Another assumption did not account for developing countries to simply violate international trade policy at the expense of countries like the U.S. For example, China artificially devalues its currency to gain a trading advantage. Overtly unfair trade barriers are thrown up that make selling goods by U.S. companies in the Pacific Rim almost impossible. Couple this with some good old fashioned American coporate greed and you have a situation that has seen Chinese imports to the U.S. increase ten-fold since 1995 while real wages in the U.S. and exports steadily stagnate or even decline. We remain productive but we work like packmules to acheive that productivity as corporate management holds the baton of globalism and the threat of job loss over our collective head if we do not continue at the current breakneck pace. Yet, our most cherished and longest standing companies like General Motors and Ford suffer, and in the background, our corrupt politicians and unscrupulous corporate culture slowly sell our economy down the river. Where does it end?

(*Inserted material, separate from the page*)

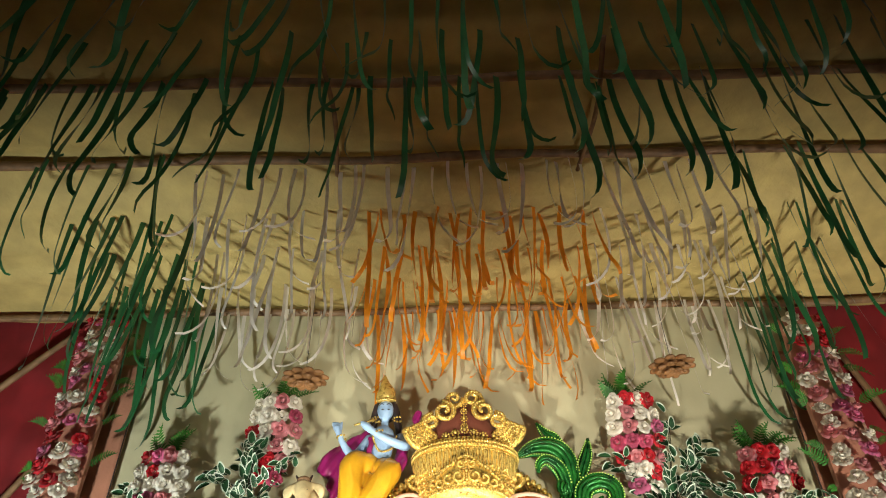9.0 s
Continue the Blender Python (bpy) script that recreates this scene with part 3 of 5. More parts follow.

If continued growth in GDP and a robust tax base is to continue, this country must be willing to protect certain industries for the sake of propping up a middle class that is being squeezed to the limit. If we do not, we may very well find ourselves in a shrinking economy as countries like China, Korea, Brazil and the European Union surpass U.S. productivity and per capita income. It may not be as outlandish as it sounds. I am not making an argument for unilateral protectionism, but when U.S. workers are made to compete against workers producing steel in China who earn $2500.00 American dollars per year and are expected to do it with no health care, no retirement security and a crumbling education system…something must change if modern Western culture is to survive.